- **What the task asks**:
Copy the lines holding the word "random", all of them.

◆ ◆ ◆ ◆ ◆

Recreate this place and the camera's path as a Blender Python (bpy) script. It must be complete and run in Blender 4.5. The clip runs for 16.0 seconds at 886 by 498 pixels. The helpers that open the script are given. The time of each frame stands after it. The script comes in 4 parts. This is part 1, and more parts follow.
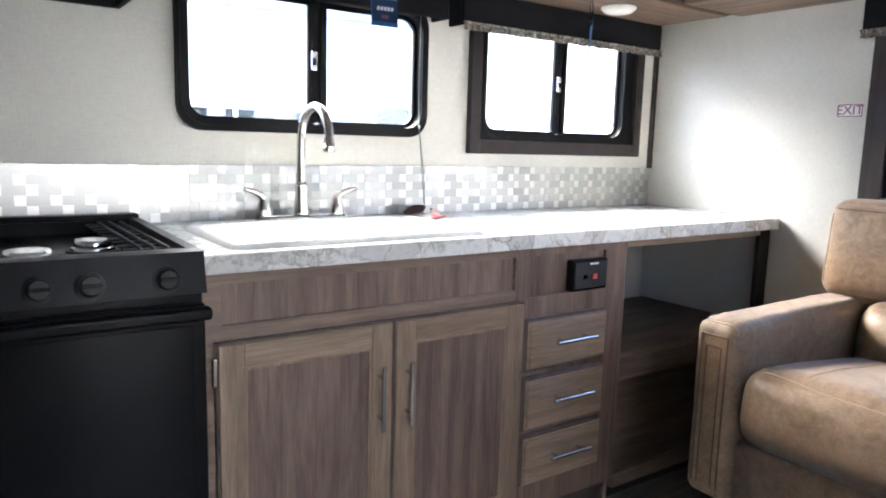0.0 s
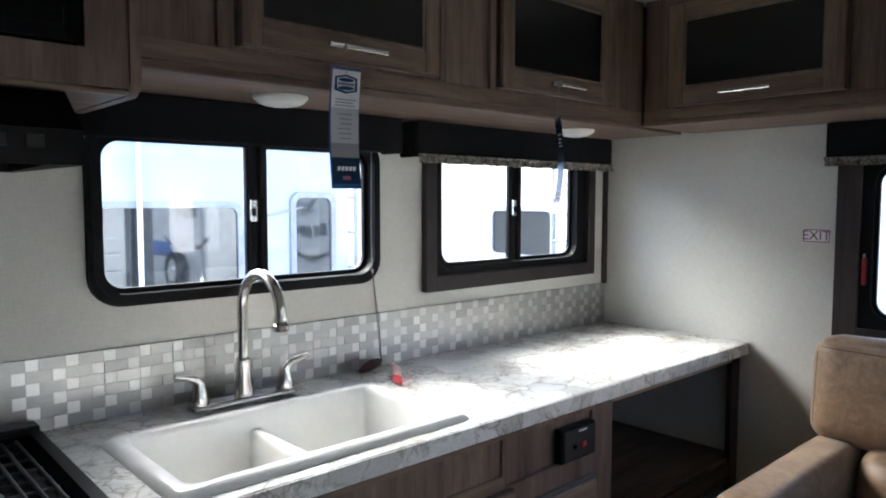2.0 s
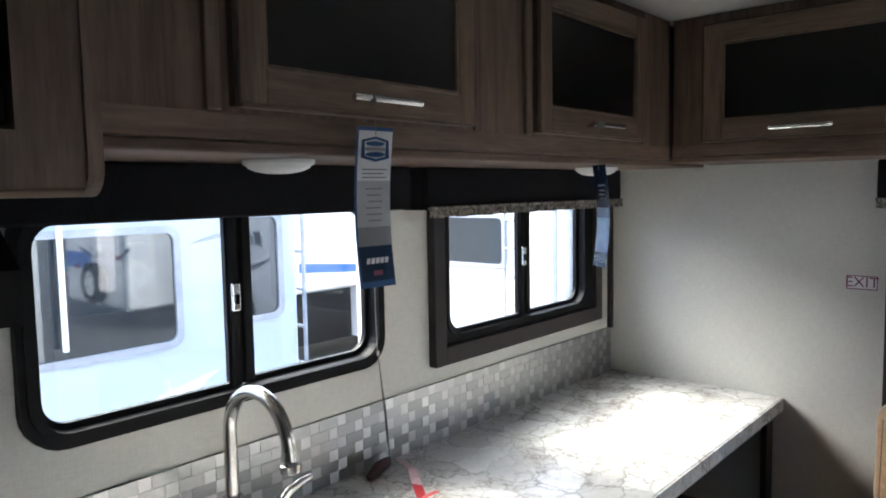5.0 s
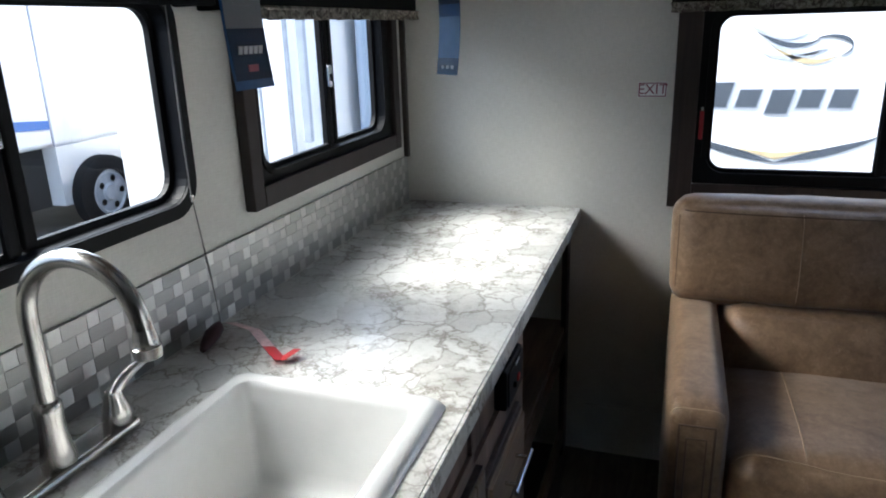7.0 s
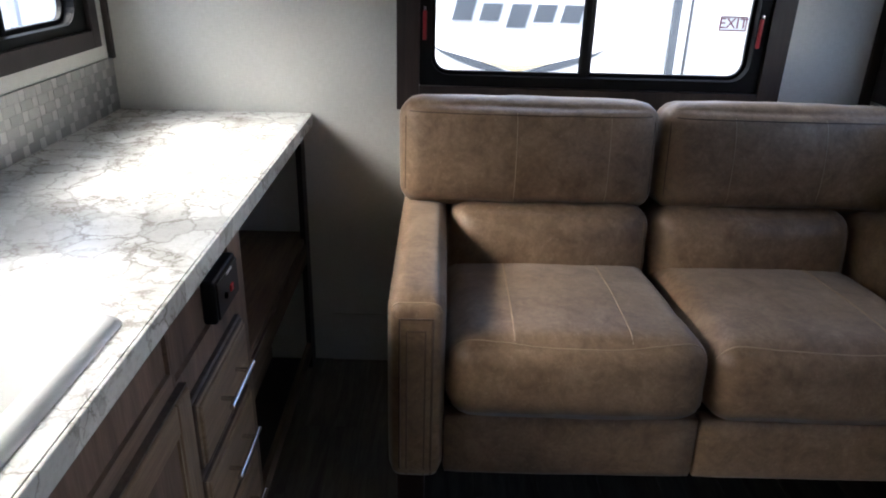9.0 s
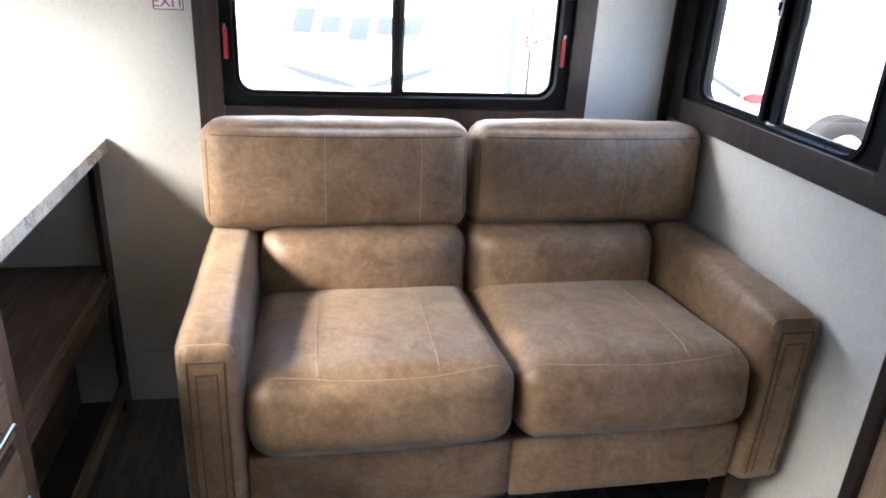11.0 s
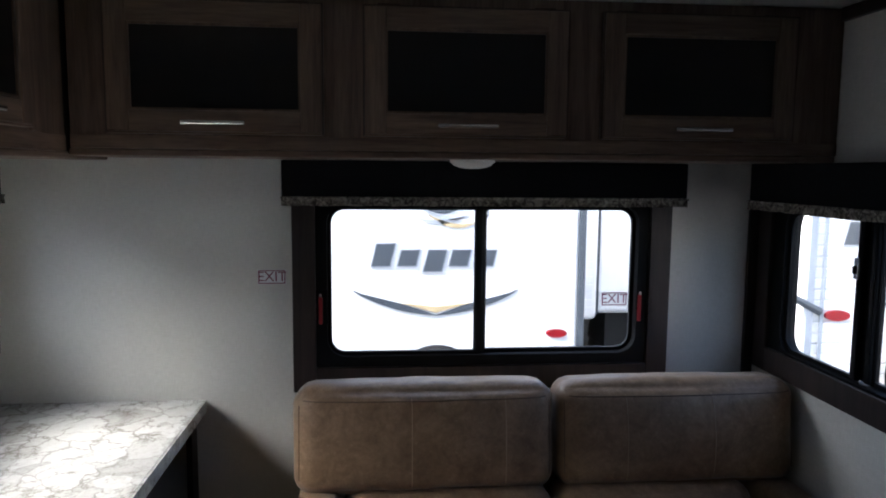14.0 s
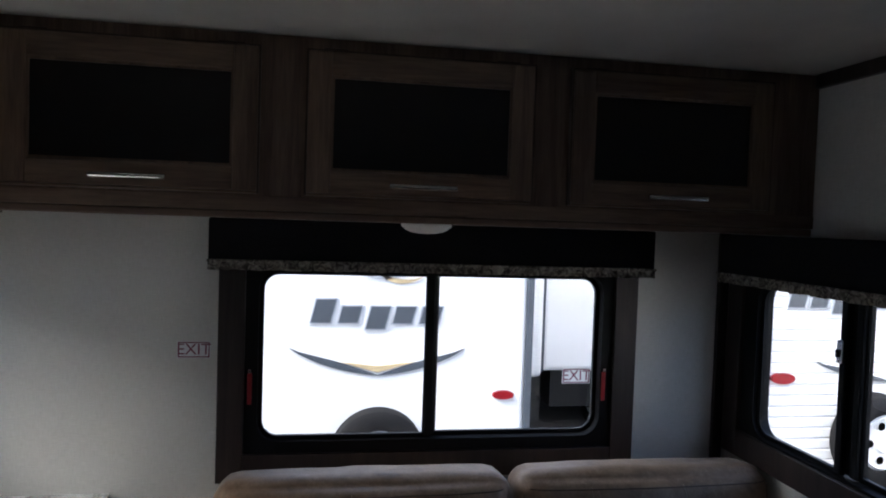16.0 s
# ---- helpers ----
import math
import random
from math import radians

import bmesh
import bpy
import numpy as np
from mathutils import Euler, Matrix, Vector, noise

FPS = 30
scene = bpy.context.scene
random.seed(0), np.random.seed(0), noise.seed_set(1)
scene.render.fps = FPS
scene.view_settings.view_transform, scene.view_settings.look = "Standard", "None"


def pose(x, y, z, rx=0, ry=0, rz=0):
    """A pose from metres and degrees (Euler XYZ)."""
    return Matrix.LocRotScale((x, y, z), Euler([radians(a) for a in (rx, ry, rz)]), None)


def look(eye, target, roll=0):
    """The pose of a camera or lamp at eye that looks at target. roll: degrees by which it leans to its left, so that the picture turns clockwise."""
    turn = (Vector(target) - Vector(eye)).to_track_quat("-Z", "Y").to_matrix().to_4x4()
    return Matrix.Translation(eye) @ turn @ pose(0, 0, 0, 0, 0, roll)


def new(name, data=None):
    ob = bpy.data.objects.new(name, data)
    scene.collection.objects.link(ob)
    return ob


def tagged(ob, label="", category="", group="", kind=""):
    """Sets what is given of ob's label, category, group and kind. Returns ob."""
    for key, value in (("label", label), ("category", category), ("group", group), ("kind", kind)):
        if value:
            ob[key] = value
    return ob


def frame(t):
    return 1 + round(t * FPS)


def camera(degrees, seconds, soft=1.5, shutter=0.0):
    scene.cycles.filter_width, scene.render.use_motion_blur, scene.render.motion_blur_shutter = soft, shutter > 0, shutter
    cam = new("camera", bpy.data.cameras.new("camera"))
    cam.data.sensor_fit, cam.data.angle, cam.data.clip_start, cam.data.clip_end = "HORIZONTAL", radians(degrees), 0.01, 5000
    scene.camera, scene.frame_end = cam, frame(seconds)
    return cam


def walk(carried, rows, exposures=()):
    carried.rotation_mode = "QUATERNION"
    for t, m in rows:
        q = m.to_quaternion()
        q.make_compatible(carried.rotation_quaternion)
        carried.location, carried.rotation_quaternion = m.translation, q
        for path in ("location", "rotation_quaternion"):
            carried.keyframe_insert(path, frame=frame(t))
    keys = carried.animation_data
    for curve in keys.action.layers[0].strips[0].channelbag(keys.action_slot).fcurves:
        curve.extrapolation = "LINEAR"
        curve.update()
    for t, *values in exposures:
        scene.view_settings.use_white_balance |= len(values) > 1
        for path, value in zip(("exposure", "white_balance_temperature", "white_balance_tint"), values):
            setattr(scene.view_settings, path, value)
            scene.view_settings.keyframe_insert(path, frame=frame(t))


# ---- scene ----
cam = camera(64.3, 16.0, soft=1.9)
PATH = [
    (0, (0.105, -0.027, 1.145), (1.238, 1.595, 0.853), 1.6),
    (0.5, (0.102, -0.007, 1.17), (1.251, 1.617, 0.961), 1.3),
    (1, (0.104, 0.091, 1.198), (1.28, 1.701, 1.042), 1.0),
    (1.5, (0.126, 0.245, 1.266), (1.436, 1.75, 1.125), 1.6),
    (2, (0.147, 0.309, 1.413), (1.496, 1.779, 1.273), 0.1),
    (2.5, (0.163, 0.319, 1.523), (1.468, 1.822, 1.326), -1.0),
    (3, (0.187, 0.342, 1.583), (1.463, 1.863, 1.336), -1.5),
    (5.5, (0.287, 0.852, 1.596), (1.828, 2.114, 1.416), -1.5),
    (6, (0.331, 0.954, 1.607), (1.933, 2.099, 1.255), -0.7),
    (6.5, (0.312, 1.06, 1.527), (2.095, 1.856, 1.094), -1.2),
    (7, (0.297, 1.105, 1.497), (2.107, 1.708, 0.898), -1.7),
    (7.5, (0.305, 1.13, 1.477), (2.133, 1.624, 0.832), -1.4),
    (8, (0.322, 1.105, 1.474), (2.168, 1.521, 0.825), -1.0),
    (8.5, (0.344, 1.051, 1.444), (2.197, 1.267, 0.725), 0.0),
    (9, (0.368, 0.977, 1.428), (2.2, 0.96, 0.626), 1.6),
    (9.5, (0.38, 0.902, 1.441), (2.192, 0.72, 0.613), 2.7),
    (10, (0.397, 0.839, 1.437), (2.19, 0.526, 0.607), 3.2),
    (12.5, (0.437, 0.797, 1.5), (2.3, 0.43, 0.874), 2.5),
    (13, (0.424, 0.81, 1.514), (2.332, 0.473, 1.017), 1.7),
    (13.5, (0.415, 0.812, 1.552), (2.367, 0.564, 1.196), 1.3),
    (14, (0.417, 0.853, 1.624), (2.396, 0.67, 1.405), 0.5),
    (14.5, (0.417, 0.897, 1.68), (2.404, 0.702, 1.57), 0.8),
    (15, (0.429, 0.906, 1.684), (2.407, 0.63, 1.579), 1.3),
    (15.5, (0.506, 0.893, 1.659), (2.468, 0.521, 1.553), 1.6),
    (16, (0.632, 0.852, 1.664), (2.6, 0.508, 1.585), 1.9),
]
EXPOSURES = [(0, 4.85, 5750, 3), (1.0, 3.95, 5640, 2), (2.0, 3.5, 5630, 1), (3.0, 3.25, 5630, 1), (5.5, 3.45, 5750, 1), (6.5, 3.1, 5530, 0), (8.0, 2.8, 5580, 1), (9.0, 3.45, 5750, 3), (10.0, 5.0, 5950, 4), (12.5, 4.6, 5800, 4), (13.0, 3.85, 5700, 3), (13.5, 3.3, 5600, 3), (14.5, 2.3, 5600, 3), (16.0, 2.35, 5650, 4)]
walk(cam, [(t, look(eye, target, roll)) for t, eye, target, roll in PATH], EXPOSURES)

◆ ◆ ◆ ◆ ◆

- **Correct answer**:
import random
random.seed(0), np.random.seed(0), noise.seed_set(1)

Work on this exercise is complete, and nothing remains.